河田)はい、あの今日のお話は皆さん方すごく面白くて、有意義でした。私の話は国際的な規制のお話が中心だったんですけれども、暗号資産で、いろんな世界的なニュースを見てみるときに背景が分かると、やっぱり楽しいと思いますので、参考になればと思います。1点ですね、話し忘れていたのがございまして、今後のさっきのそのDeFiの将来を考える時には、ですね、実はいろんな動きも多分考えなくちゃいけない。さっきの菊池さんのおっしゃる通り視野を広げる必要があるかなといつも思っています。

例えば、CBDCは今も動いていますよね。イギリス、ECBは2025年ぐらいには発行するんじゃないかとかですね、動きが出ている。元々、2019年のリブラショックを受けて、ですね、金融安定理事会をはじめ主要国は今、クロスボーダー決済改善という、既存のクロスボーダー決済システムを改善していこうと、コストも下げてね、効率性も上げていくんだ、というもう6年以上の超巨大プロジェクトをやっています。こういった動きもございます。最近ですと、私一番衝撃を受けたのはチャットGPTですね。やっぱ生成系のAI、いろんなの出てるんですけど、こんなインパクトのあるのが突然ボーンと出てしまうと。というので、あの将来というのはいろんなインパクト、インシデントの形でかなりいろいろ変わっていくかなというふうに個人的には思っています。

今、私自身が個人的にすごく関心があるのはチャットGPT、生成系AIです。Web3ですとちょっとリソースが載せられないからWeb2しか使えないかな、みたいな話もございますけれども。これがですね、DeFiに対してどういう影響を与えるか。スマートコントラクトの作成が楽になる、監査が楽になるとかですね、ブロックチェーン分析が対話型にできるとかです。いろんな使い方は多分山ほどあって、私が以前ユニスワップで大変衝撃を受けたみたいに、なんかすごく新しい使い方をされる例が出てくるんじゃないかなというふうに期待しております。
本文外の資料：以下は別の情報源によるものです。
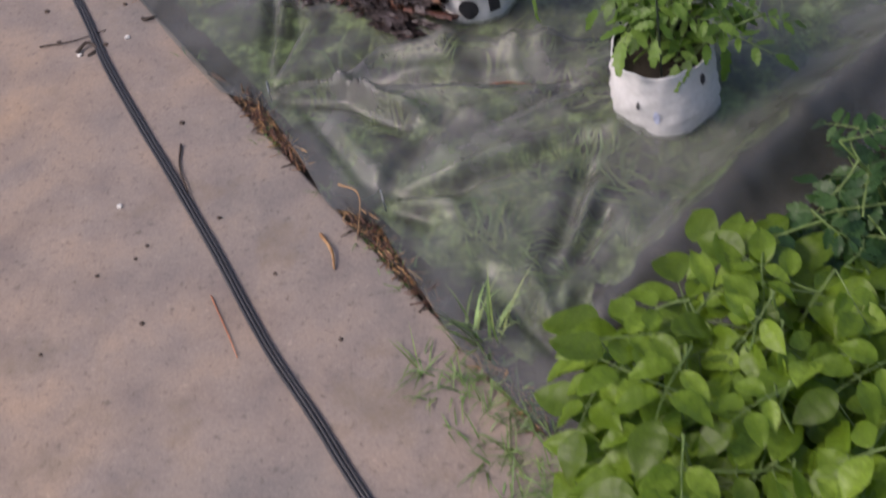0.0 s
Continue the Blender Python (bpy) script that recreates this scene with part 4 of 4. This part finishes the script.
build_rod()
leafy_plant("tomato_plant", "light green tomato plant spilling over white grow bag", "tomato plant", (0.000, 2.490, 0.182),
            [(-0.03, 2.540, 0.36), (0.00, 2.500, 0.42), (0.03, 2.47, 0.36), (0.02, 2.53, 0.30), (0.05, 2.53, 0.44), (0.07, 2.43, 0.32), (0.00, 2.46, 0.28), (0.10, 2.40, 0.36), (0.06, 2.50, 0.27)],
            YOUNG_LEAVES, 5, 302, size=(0.6, 0.85), group="tomato plants", start=0.45, flowers=[(0.06, 2.48, 0.30), (0.03, 2.44, 0.29)])
leafy_plant("tomato_plant", "long tomato branch trailing sideways from the grow bag", "tomato plant", (0.012, 2.487, 0.185),
            [(0.125, 2.305, 0.215), (0.14, 2.35, 0.33)], YOUNG_LEAVES, 8, 322, size=(0.55, 0.75), group="tomato plants", start=0.35, pitch=(0.2, 1.0), arch=0.55)
leafy_plant("tomato_plant", "small sprig of tomato leaves reaching past the stake", "tomato plant", (-0.020, 2.530, 0.182),
            [(-0.090, 2.645, 0.235)], SPRIG_LEAVES, 3, 323, size=(0.8, 1.0), group="tomato plants", start=0.8, pitch=(-0.1, 0.3), arch=0.45)
leafy_plant("tomato_plant", "thin tomato shoots hanging down the white bag", "tomato plant", (-0.022, 2.440, 0.186),
            [(-0.060, 2.385, 0.125), (-0.105, 2.450, 0.190), (-0.020, 2.375, 0.170)], SPRIG_LEAVES, 4, 324, size=(0.6, 0.9), group="tomato plants", start=0.55, pitch=(0.1, 0.6), arch=0.9)
tomato_cage((0.004, 2.500), [(0.262, 0.090, 0.004), (0.52, 0.108, 0.01)], 3, 0.050, 0.15, "cages")
leafy_plant("tomato_plant", "light green tomato plant growing from white grow bag", "tomato plant", (BAG3[0], BAG3[1], 0.11),
            [(0.33, 2.18, 0.30), (0.34, 2.17, 0.36), (0.41, 2.15, 0.30), (0.46, 2.20, 0.26), (0.38, 2.24, 0.38), (0.34, 2.23, 0.28), (0.49, 2.15, 0.22)],
            YOUNG_LEAVES, 6, 303, group="tomato plants", size=(0.55, 0.8), start=0.45, pitch=(-0.5, 0.3))
tomato_cage(BAG3, [(0.64, 0.145, 0.01)], 3, 0.065, 0.09, "cages")
leafy_plant("tomato_plant", "light green tomato plant growing from white grow bag farther back", "tomato plant", (BAG4[0], BAG4[1], 0.12),
            [(0.29, 2.83, 0.34), (0.38, 2.88, 0.36), (0.35, 2.95, 0.40), (0.27, 2.92, 0.30), (0.43, 2.82, 0.26)],
            YOUNG_LEAVES, 5, 304, group="tomato plants")
leafy_plant("tomato_plant", "tomato plant in black pot with thin stems", "tomato plant", (-0.005, 3.215, 0.140),
            [(-0.04, 3.20, 0.36), (0.05, 3.23, 0.40), (-0.01, 3.28, 0.44), (0.09, 3.17, 0.30), (-0.09, 3.21, 0.28)],
            TOMATO_LEAVES, 4, 305, group="tomato plants", size=(0.7, 0.95), start=0.3)
tomato_cage((-0.005, 3.215), [(0.26, 0.085, 0.004)], 3, 0.06, 0.14, "cages")

# potatoes and weeds in the open soil at the bed's end
POTATO_AT = [(0.34, 1.46), (0.45, 1.54), (0.33, 1.33), (0.46, 1.40), (0.60, 1.47), (0.42, 1.22), (0.58, 1.30)]
random.seed(400)
for k, (x, y) in enumerate(POTATO_AT):
    tips = [(x + 0.10 * math.cos(a) + rnd(-0.02, 0.02), y + 0.10 * math.sin(a) + rnd(-0.02, 0.02), rnd(0.17, 0.26)) for a in [rnd(0, 0.6) + i * 1.26 for i in range(5)]] + [(x, y, 0.28)]
    leafy_plant("potato_plant", "lush bright green potato plant with rounded leaves", "potato plant", (x, y, -0.012), tips, POTATO_LEAVES, 5, 410 + k, group="potato plants", start=0.45, size=(0.8, 1.1))
for k, (x, y) in enumerate([(0.69, 1.76), (0.72, 1.64), (0.64, 1.66), (0.80, 1.80), (0.76, 1.55), (0.78, 1.90), (0.86, 1.70), (0.60, 1.76), (0.66, 1.86)]):
    random.seed(440 + k)
    tips = [(x + 0.09 * math.cos(a), y + 0.09 * math.sin(a), rnd(0.10, 0.24)) for a in [rnd(0, 1) + i * 1.5 for i in range(4)]]
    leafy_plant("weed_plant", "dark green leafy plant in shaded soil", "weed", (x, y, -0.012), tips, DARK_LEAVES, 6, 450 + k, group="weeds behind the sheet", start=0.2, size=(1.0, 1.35))


# ---- small things ----
def build_pins():
    for u, v in STAPLES:
        g = Geo()
        z = max(0.012, tarp_z(u, v))
        d = E1 * 0.9 - E2 * 0.35
        a, b = bed(u, v, z) - d * 0.016, bed(u, v, z) + d * 0.016
        pts = smooth_path([a - Vector((0, 0, 0.02)), a + Vector((0, 0, 0.004)), (a + b) / 2 + Vector((0, 0, 0.007)), b + Vector((0, 0, 0.004)), b - Vector((0, 0, 0.02))], 16)
        g.add(*tube(pts, 0.0016, 6))
        tagged(obj("ground_staple", g, M_WIRE), "shiny wire staple pinning down the plastic sheet", "ground staple", group="ground staples")


def build_edge_litter():
    """Brown debris caught in the gaps beside the pins."""
    random.seed(71)
    g = Geo()
    for us, ln in ((0.69, 0.26), (1.08, 0.30), (1.45, 0.22)):
        for _ in range(420):
            s = rnd(0, 1)
            u = us + ln * s
            v = rnd(-0.014, max(0.0, edge_v(u) - 0.002) + 0.006)
            a = rnd(0, 6.28)
            d = E1 * math.cos(a) * 1.4 + E2 * math.sin(a) * 0.6 + Vector((0, 0, rnd(-0.05, 0.15)))
            needle(g, bed(u, v, rnd(-0.004, 0.010)), d, rnd(0.006, 0.035), rnd(0.0012, 0.004), slot=random.choice((0, 1, 1, 2)))
    tagged(obj("edge_litter", g, [M_STRAW, M_TWIG, M_DEAD_LEAF]), "dry straw and debris along the sheet's edge", "plant litter", kind="stuff")


def twig(points, r, label="thin dark twig on concrete", mat=None):
    g = Geo()
    pts = smooth_path([Vector(p) for p in points], 10)
    g.add(*tube(pts, [r * (1.1 - 0.5 * i / 10) * (1 + 0.2 * noise.noise((i * 0.9, r * 900, 0))) for i in range(11)], 6))
    tagged(obj("twig", g, mat or M_TWIG), label, "twig", group="litter on the concrete")


def crumb(p, r, mat, label, name, flat=0.6):
    bm = bmesh.new()
    bmesh.ops.create_icosphere(bm, subdivisions=2, radius=1.0)
    for q in bm.verts:
        k = 1 + 0.4 * noise.noise(q.co * 2 + Vector((p[0] * 40, p[1] * 40, 0)))
        q.co = Vector((q.co.x * r * k, q.co.y * r * 0.75 * k, q.co.z * r * flat * k + r * flat * 0.7))
    me = bpy.data.meshes.new(name)
    bm.to_mesh(me)
    bm.free()
    me.materials.append(mat)
    ob = new(name, me)
    ob.location = p
    tagged(ob, label, name.replace("_", " "), group="litter on the concrete")


def build_litter():
    for x, y in ((-0.659, 2.023), (-1.344, 2.754), (-0.766, 2.507), (-0.860, 2.462)):
        crumb((x, y, 0), 0.006, M_PEBBLE, "tiny white pebble on the concrete", "pebble")
    crumb((-1.237, 2.510, 0), 0.011, M_PEBBLE, "crumpled white scrap on the concrete", "white_scrap", 0.4)
    for x, y in ((-0.586, 2.234), (-0.583, 1.924), (-0.597, 1.895), (-0.334, 1.844), (-0.716, 1.694), (-0.81, 2.49), (-0.92, 2.51), (-0.72, 2.31), (-0.46, 1.98), (-0.2, 1.70), (-0.98, 2.62), (-0.30, 1.66), (-0.80, 2.62), (-0.55, 1.75), (-0.66, 1.86)):
        crumb((x, y, 0), rnd(0.0035, 0.006), M_TWIG, "dark crumb of bark on the concrete", "bark_crumb")
    twig([(-0.574, 2.173, 0.004), (-0.563, 2.112, 0.004), (-0.530, 2.042, 0.008)], 0.0022)
    twig([(-0.747, 2.564, 0.003), (-0.732, 2.558, 0.006), (-0.715, 2.568, 0.004)], 0.004)
    twig([(-0.961, 2.500, 0.003), (-0.887, 2.508, 0.004), (-0.822, 2.536, 0.003)], 0.0018)
    twig([(-1.099, 2.921, 0.003), (-1.083, 2.915, 0.004), (-1.067, 2.920, 0.003)], 0.0028)
    twig([(-0.867, 2.468, 0.004), (-0.850, 2.492, 0.010), (-0.824, 2.477, 0.004), (-0.840, 2.457, 0.004)], 0.004)
    twig([(-0.556, 2.370, 0.004), (-0.530, 2.344, 0.012), (-0.499, 2.323, 0.004)], 0.006, "curled brown bark strip at the sheet's edge")
    twig([(-0.978, 2.679, 0.004), (-0.939, 2.738, 0.02), (-0.953, 2.817, 0.03)], 0.002)
    twig([(-0.839, 2.705, 0.016), (-0.712, 2.686, 0.03), (-0.584, 2.708, 0.03)], 0.003, "long thin twig along the straw pile")
    twig([(-0.265, 1.925, 0.004), (-0.240, 1.885, 0.008), (-0.230, 1.845, 0.004)], 0.0032, "pale bent twig on concrete", M_STRAW)
    twig([(-0.247, 2.034, 0.012), (-0.200, 1.988, 0.03), (-0.197, 1.913, 0.008)], 0.0014, "pale bent stalk beside the sheet's edge", M_STRAW)
    twig([(-0.438, 1.801, 0.003), (-0.388, 1.711, 0.004), (-0.367, 1.670, 0.003)], 0.0012, "thin reddish straw on concrete", M_NEEDLE)
    twig([bed(u, v, tarp_z(u, v) + 0.002) for u, v in ((1.000, 0.345), (1.025, 0.372), (1.055, 0.395))], 0.0016, "reddish straw on plastic sheet", M_NEEDLE_UNDER)
    twig([(-0.736, 3.208, 0.003), (-0.733, 3.217, 0.005), (-0.730, 3.232, 0.003)], 0.004)
    twig([(-0.936, 3.045, 0.01), (-0.873, 3.043, 0.016), (-0.810, 3.021, 0.03)], 0.003, "green stalk poking from straw pile", M_GRASS)
    # a sprig of pine with a reddish bud
    g = Geo()
    e = thing("pine_sprig", "small green pine sprig with reddish bud on concrete", "pine sprig", at=(-1.060, 3.381, 0.0))
    g.add(*tube([(-0.02, 0.04, 0.006), (0, 0, 0.008), (0.02, -0.02, 0.006)], [0.006, 0.0045, 0.002], 6))
    part("bud", g, M_DEAD_LEAF, e)
    g = Geo()
    random.seed(81)
    for _ in range(34):
        needle(g, (0.01, -0.01, 0.008), (rnd(0.522, 1.189), rnd(-0.9, 0.1), rnd(-0.05, 0.15)), rnd(0.05, 0.10), 0.0018)
    part("needles", g, M_GRASS, e)


build_pins()
build_edge_litter()
build_litter()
金光)河田さん、ありがとうございました。最後に増田先生お願いいたします。

増田)はい、先ほど申し上げた通り、私はテクノロジーが人類にもたらす未来を信じる立場としていろいろと活動しているわけですが、まさにブロックチェーンやDeFi、といったものもそれに類するものだと考えています。だいたい、技術者や技術とその政策決定者側との間の分断が生じるとですね、そこでイケてない規制が生まれる、というのはこれまで人類が長く経験してきたことでもあって、そういったことは避けたいというふうに私も考えて、常にその間に立って、世の中を滑らかにするためにこれからも活動していきたいなというふうに思いました。今日は大変刺激的なお話、いろいろとありがとうございました。

金光)増田さんありがとうございました。私もこれからもですね仕事ではまだまだDeFiを触れる日は遠いかもしれませんけれども、1ファンとしてずっと動向を見続けていこうというふうに思います。大変面白かっ たです。ありがとうございます。それではここで本セッションを終了とさせていただきます。会場の皆様ご視聴いただいた皆様どうもありがとうございました。